Editorial: Boardwalk Extension Variance

By WILLARD KILLOUGH III
Managing Editor

The Town of Carolina Beach is requesting a variance from coastal development regulations to extend the wooden boardwalk that parallels the downtown Boardwalk Business area north 875' feet in front of residential properties and several hotels. (See report on page 1-A).
The Town claims the extension, "Creates a unique opportunity for the general public without other means of access to view and access the ocean and dune ecosystem from a variety of locations. With in increased demand for access to the beach and ocean front elderly and handicapped individuals, the northern extension will allow elderly and handicapped individuals convenient beach access as well as the ability to view the dune ecosystem. An undue hardship to the public would be created from strict application of the development rules, standards, or orders issued by the Commission. Specifically, handicapped individuals would be denied a convenient and safe means of accessing the beach and/or viewing the ocean and dune ecosystem. Furthermore, general public's access to the ocean and view the dune ecosystem would be impaired. A lack of safe access, as provided by the proposed Boardwalk could result in damage to the dune ecosystems by those creating their own means of access to the beach."

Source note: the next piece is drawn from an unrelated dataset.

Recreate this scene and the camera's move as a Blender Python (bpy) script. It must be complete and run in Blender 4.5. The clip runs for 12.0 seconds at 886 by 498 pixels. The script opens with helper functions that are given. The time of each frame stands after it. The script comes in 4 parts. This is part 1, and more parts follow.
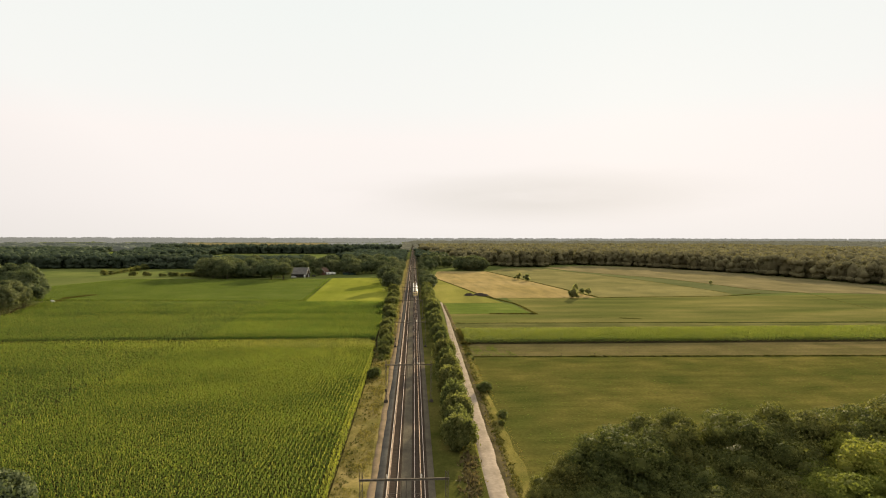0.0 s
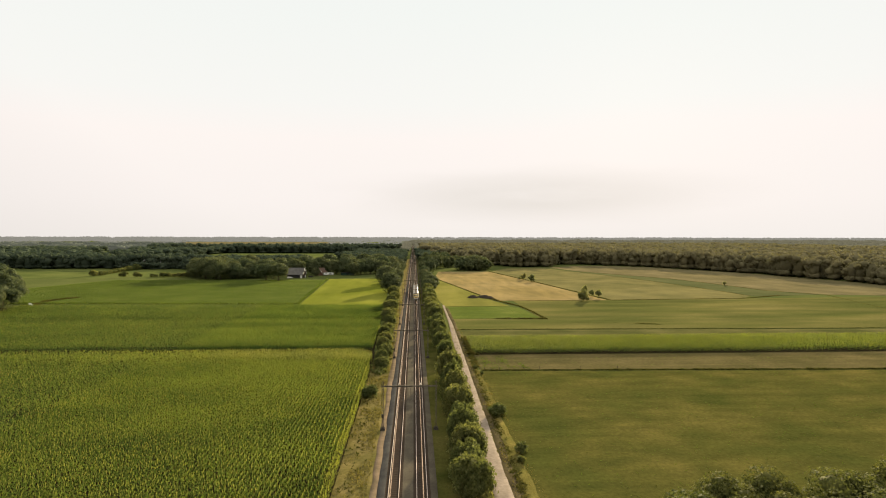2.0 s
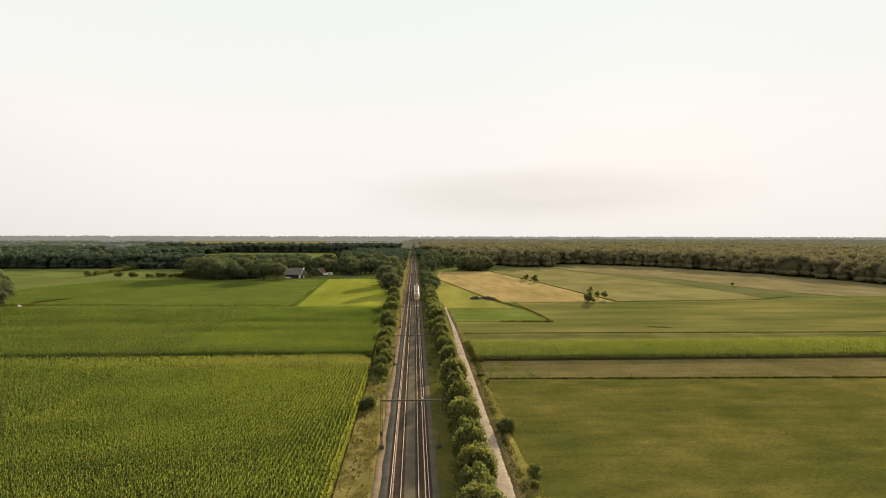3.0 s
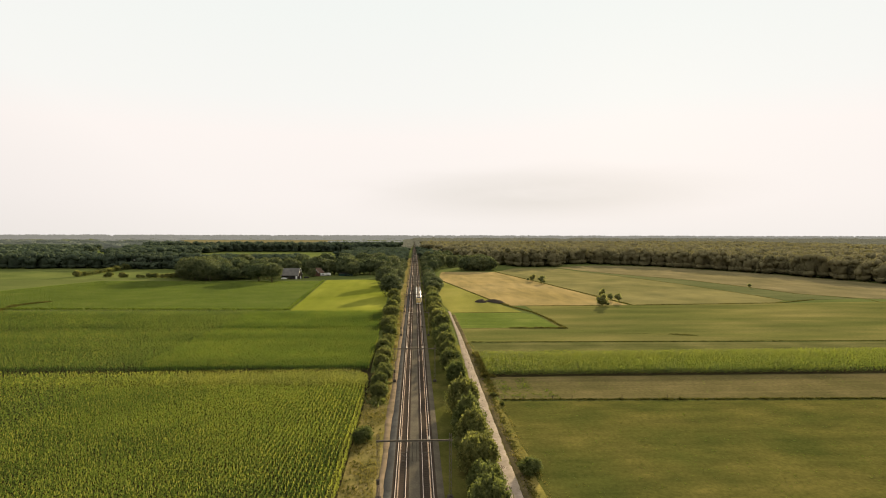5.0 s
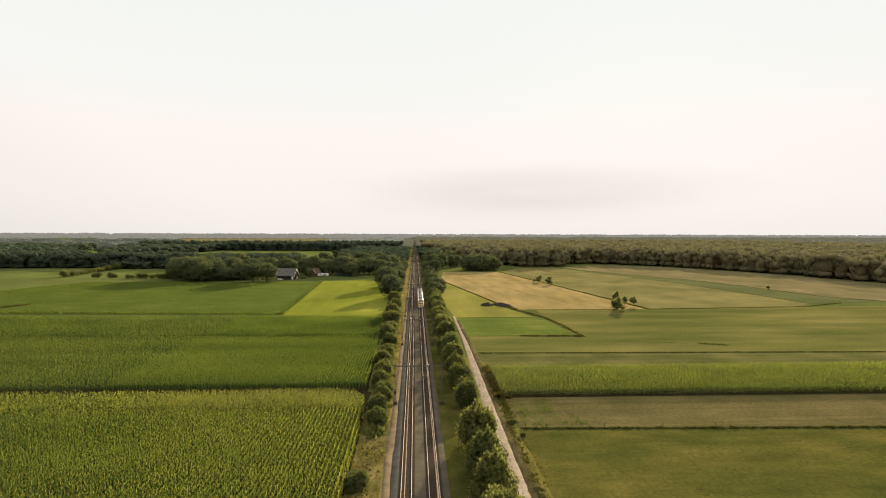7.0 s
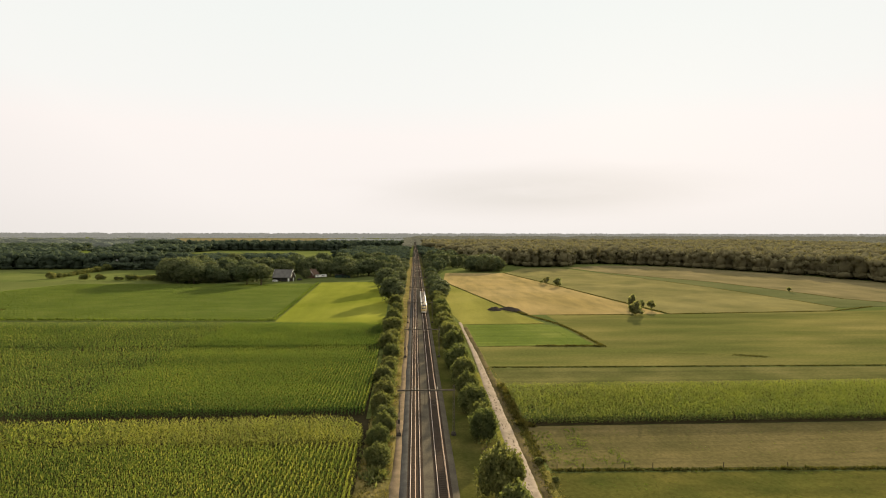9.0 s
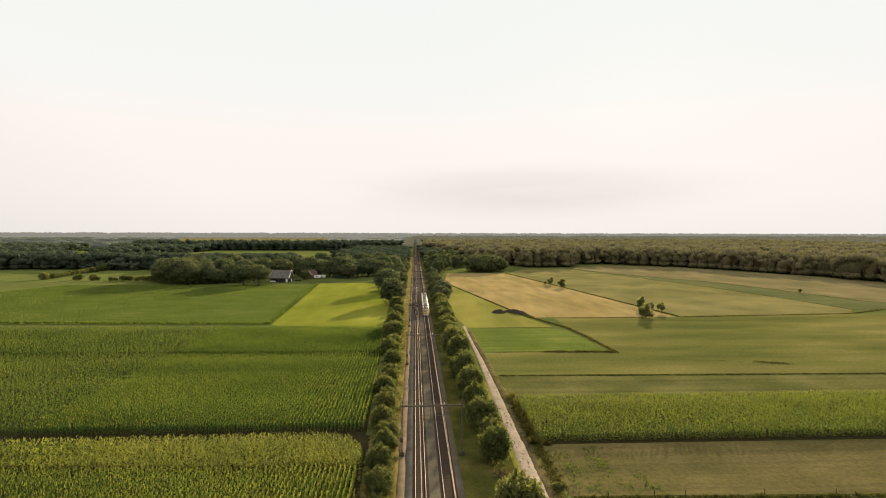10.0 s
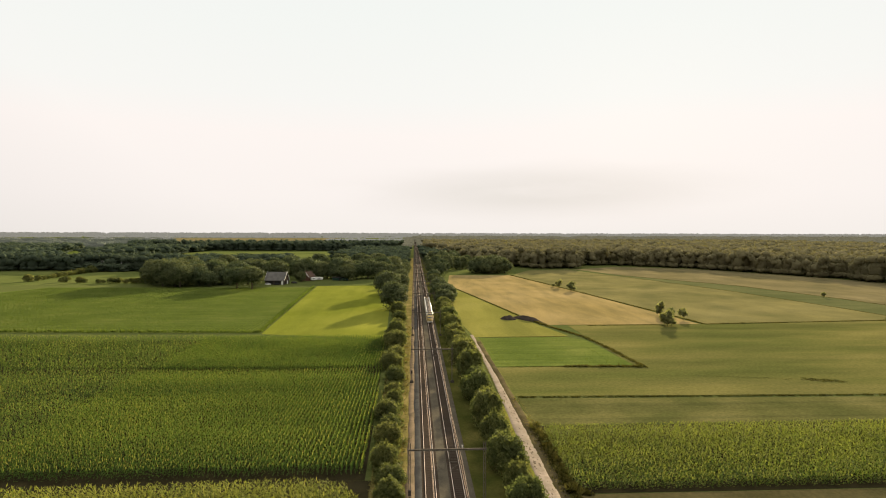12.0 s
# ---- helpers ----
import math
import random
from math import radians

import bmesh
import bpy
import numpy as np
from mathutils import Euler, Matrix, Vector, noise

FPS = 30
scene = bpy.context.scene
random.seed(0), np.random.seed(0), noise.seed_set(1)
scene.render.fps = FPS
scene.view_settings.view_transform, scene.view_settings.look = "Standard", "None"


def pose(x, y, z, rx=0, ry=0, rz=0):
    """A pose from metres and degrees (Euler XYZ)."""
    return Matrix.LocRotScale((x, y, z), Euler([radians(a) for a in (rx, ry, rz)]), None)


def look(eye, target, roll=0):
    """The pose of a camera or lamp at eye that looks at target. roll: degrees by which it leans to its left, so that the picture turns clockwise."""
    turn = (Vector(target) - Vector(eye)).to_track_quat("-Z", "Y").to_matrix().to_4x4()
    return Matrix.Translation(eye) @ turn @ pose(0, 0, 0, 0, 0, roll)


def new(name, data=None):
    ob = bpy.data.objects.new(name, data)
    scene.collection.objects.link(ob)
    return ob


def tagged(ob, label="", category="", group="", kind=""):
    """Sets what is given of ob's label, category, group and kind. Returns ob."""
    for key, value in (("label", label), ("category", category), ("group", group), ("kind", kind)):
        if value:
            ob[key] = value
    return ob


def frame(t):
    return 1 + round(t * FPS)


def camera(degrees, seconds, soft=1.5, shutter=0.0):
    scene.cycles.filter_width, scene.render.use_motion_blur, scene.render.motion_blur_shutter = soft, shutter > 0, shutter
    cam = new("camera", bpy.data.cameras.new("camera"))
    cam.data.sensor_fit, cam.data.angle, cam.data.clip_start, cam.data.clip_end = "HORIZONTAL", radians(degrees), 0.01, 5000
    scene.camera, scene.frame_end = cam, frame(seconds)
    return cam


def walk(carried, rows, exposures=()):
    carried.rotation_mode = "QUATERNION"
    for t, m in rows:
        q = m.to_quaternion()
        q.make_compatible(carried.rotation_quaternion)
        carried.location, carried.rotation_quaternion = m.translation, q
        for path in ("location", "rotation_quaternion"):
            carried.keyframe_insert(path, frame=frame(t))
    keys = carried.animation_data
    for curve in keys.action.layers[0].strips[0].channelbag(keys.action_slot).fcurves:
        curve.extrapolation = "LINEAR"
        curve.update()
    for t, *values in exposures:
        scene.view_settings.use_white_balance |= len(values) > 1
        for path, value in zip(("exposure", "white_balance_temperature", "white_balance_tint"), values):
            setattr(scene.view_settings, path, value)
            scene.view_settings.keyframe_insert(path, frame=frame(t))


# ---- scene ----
cam = camera(78.1, 12.0, soft=1.05)
METRES, EYE, TILT, LEAN, TURN = 111.811, 37.444, 0.525, 0.844, -3.087
ROWS = [
    (0.0, 0.0, 0.0, 0.0, 0.03, -1.8, -0.97),
    (0.5, -0.0032, 0.0415, -0.0005, 0.04, -1.84, -0.97),
    (1.0, -0.0058, 0.083, -0.001, 0.03, -1.86, -0.96),
    (1.5, -0.0082, 0.1237, -0.0017, 0.04, -1.88, -0.95),
    (2.0, -0.0111, 0.1641, -0.0021, 0.05, -1.89, -0.95),
    (2.5, -0.0144, 0.2048, -0.0019, 0.07, -1.93, -0.96),
    (3.0, -0.0174, 0.2453, -0.0015, 0.1, -1.97, -0.96),
    (5.0, -0.0316, 0.4143, -0.002, 0.17, -2.09, -0.97),
    (5.5, -0.0354, 0.4568, -0.0022, 0.18, -2.13, -1.02),
    (6.0, -0.0394, 0.4989, -0.0024, 0.18, -2.17, -1.02),
    (6.5, -0.0439, 0.5407, -0.0024, 0.18, -2.21, -1.02),
    (7.0, -0.0486, 0.5825, -0.0027, 0.18, -2.23, -1.02),
    (9.0, -0.0694, 0.7497, -0.0038, 0.16, -2.3, -0.95),
    (9.5, -0.0752, 0.7908, -0.004, 0.16, -2.32, -0.96),
    (10.0, -0.0809, 0.8315, -0.0045, 0.15, -2.33, -0.96),
    (10.5, -0.0866, 0.8721, -0.0048, 0.13, -2.34, -0.95),
    (11.0, -0.0922, 0.9125, -0.0051, 0.12, -2.33, -0.95),
    (11.5, -0.0981, 0.9534, -0.0054, 0.1, -2.32, -0.99),
    (12.0, -0.1039, 0.9942, -0.0051, 0.08, -2.33, -0.99),
]
walk(cam, [(t, pose(1.11, 0, EYE, TILT, LEAN, TURN) @ pose(METRES * x, METRES * y, METRES * z, 90 + pitch, roll, yaw)) for t, x, y, z, yaw, pitch, roll in ROWS], [(0.0, 1.62), (12.0, 1.62)])

# ---- sky, sun ----
SUN_AZ, SUN_EL = 23.0, 13.5      # degrees: from +y towards +x, and above the horizon

world = bpy.data.worlds.new("sky")
scene.world = world
world.use_nodes = True
wt = world.node_tree
wt.nodes.clear()


def wn(kind, **values):
    n = wt.nodes.new(kind)
    for k, v in values.items():
        n.inputs[k].default_value = v
    return n


sky = wt.nodes.new("ShaderNodeTexSky")
sky.sky_type, sky.sun_disc = "NISHITA", False
sky.sun_elevation, sky.sun_rotation = radians(SUN_EL), radians(SUN_AZ)
sky.air_density, sky.dust_density, sky.ozone_density = 1.0, 4.0, 1.0
coord = wt.nodes.new("ShaderNodeTexCoord")
split = wt.nodes.new("ShaderNodeSeparateXYZ")
wt.links.new(coord.outputs["Generated"], split.inputs[0])
# high thin overcast: pale warm near the horizon, faintly cool higher up, brightest overhead
grad = wt.nodes.new("ShaderNodeValToRGB")
grad.color_ramp.elements[0].position, grad.color_ramp.elements[0].color = 0.0, (0.93, 0.875, 0.83, 1)
grad.color_ramp.elements[1].position, grad.color_ramp.elements[1].color = 0.42, (0.90, 0.93, 0.90, 1)
for at, col in ((0.06, (0.97, 0.905, 0.865, 1)), (0.17, (1.0, 0.93, 0.89, 1)), (0.23, (0.95, 0.94, 0.905, 1)), (0.7, (1.4, 1.34, 1.18, 1)), (1.0, (1.75, 1.66, 1.46, 1))):
    grad.color_ramp.elements.new(at).color = col
wt.links.new(split.outputs["Z"], grad.inputs[0])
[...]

The extension will not create a "unique opportunity" for the general public to access and view the ocean and "dune ecosystem" from a variety of locations. How can it be "unique" when the Town already provides numerous public beach access areas with parking and provides beach wheelchairs when requested? The existing boardwalk in the downtown area is ADA accessible and provides a vast area of opportunity to view the ocean.
An "undue hardship to the public" would not be created if the state denied the Town's variance request. On the contrary, improving the existing wooden boardwalk would absolutely provide more than enough opportunity for viewing the ocean and "dune ecosystem."

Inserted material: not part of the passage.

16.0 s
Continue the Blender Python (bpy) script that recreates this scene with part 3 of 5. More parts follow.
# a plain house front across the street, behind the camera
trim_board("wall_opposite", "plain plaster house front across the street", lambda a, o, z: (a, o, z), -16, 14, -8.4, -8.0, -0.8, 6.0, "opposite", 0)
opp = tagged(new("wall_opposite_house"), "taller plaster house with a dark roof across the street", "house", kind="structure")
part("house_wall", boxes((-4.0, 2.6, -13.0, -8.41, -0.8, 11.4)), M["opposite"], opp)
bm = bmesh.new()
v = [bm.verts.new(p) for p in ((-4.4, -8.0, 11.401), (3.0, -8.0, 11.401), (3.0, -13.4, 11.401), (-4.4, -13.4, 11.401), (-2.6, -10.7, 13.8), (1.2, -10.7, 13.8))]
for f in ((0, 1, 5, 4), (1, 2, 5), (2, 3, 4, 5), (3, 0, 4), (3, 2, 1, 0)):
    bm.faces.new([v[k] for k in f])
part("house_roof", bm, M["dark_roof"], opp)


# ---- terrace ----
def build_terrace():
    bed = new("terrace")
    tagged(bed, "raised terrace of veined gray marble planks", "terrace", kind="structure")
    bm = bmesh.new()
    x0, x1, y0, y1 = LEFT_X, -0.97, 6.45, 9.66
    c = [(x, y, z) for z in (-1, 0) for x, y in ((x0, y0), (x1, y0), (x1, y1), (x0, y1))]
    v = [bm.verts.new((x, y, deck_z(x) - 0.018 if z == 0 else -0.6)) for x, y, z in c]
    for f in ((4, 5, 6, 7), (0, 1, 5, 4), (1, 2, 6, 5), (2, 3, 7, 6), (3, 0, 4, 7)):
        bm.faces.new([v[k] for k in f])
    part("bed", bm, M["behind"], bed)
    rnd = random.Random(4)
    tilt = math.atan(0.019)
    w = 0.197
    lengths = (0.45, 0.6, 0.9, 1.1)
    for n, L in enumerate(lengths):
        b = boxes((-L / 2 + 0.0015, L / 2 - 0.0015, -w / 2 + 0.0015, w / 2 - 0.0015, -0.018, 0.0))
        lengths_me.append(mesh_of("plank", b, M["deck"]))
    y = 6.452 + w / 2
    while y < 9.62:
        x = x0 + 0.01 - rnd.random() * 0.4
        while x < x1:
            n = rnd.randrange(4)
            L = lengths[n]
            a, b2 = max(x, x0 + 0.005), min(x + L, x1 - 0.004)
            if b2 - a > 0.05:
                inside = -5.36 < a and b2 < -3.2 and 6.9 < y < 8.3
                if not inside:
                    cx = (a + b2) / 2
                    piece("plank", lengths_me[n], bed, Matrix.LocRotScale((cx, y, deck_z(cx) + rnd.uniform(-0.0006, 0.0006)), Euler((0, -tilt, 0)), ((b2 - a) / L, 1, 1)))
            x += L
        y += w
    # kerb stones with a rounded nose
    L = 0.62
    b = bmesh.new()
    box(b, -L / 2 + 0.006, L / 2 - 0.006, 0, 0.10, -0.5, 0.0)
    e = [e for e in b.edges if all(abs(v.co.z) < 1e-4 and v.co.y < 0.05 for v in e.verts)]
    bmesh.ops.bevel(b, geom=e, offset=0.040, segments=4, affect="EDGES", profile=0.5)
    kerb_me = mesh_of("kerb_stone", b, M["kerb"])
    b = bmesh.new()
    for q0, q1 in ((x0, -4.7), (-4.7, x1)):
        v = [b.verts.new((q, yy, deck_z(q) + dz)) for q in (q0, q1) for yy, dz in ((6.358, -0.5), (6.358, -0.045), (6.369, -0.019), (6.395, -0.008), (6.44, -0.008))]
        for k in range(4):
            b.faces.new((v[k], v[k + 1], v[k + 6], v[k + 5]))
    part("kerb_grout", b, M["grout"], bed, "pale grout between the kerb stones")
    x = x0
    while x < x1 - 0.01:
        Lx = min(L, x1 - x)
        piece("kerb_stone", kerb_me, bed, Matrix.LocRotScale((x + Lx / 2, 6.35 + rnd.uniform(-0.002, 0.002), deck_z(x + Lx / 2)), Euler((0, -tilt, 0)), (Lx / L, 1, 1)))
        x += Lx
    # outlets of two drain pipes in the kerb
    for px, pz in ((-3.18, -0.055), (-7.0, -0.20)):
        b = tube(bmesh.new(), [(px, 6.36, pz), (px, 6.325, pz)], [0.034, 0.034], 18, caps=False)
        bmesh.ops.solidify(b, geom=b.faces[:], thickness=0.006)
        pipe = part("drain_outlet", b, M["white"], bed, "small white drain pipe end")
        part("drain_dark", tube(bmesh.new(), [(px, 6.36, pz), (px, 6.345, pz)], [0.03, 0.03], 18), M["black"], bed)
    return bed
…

As for people creating their own means of access over the dunes without the extension, that's called breaking the law and people should be held accountable. The extension looks great on paper, but it's slicing through people's backyards while merely connecting to beach accesses at nearby hotels. If this variance is granted, then what's to stop the Town from claiming they need another extension to the south of the Boardwalk in the future? A variance would set precedent.
Providing access means a walkway from a road or parking area crossing the dunes to the beach. There are several city blocks worth of existing wooden boardwalk where people can cross to the beach or sit and look out at the ocean. That boardwalk needs improvement and those enhancements will be greatly appreciated.
The extension on the other hand will likely be entirely under utilized and serve no real purpose. People will not miss it if it isn't built. Purchasing additional parking areas and improving older beach accesses along our oceanfront would be a more fiscally responsible and neighborly thing to accomplish.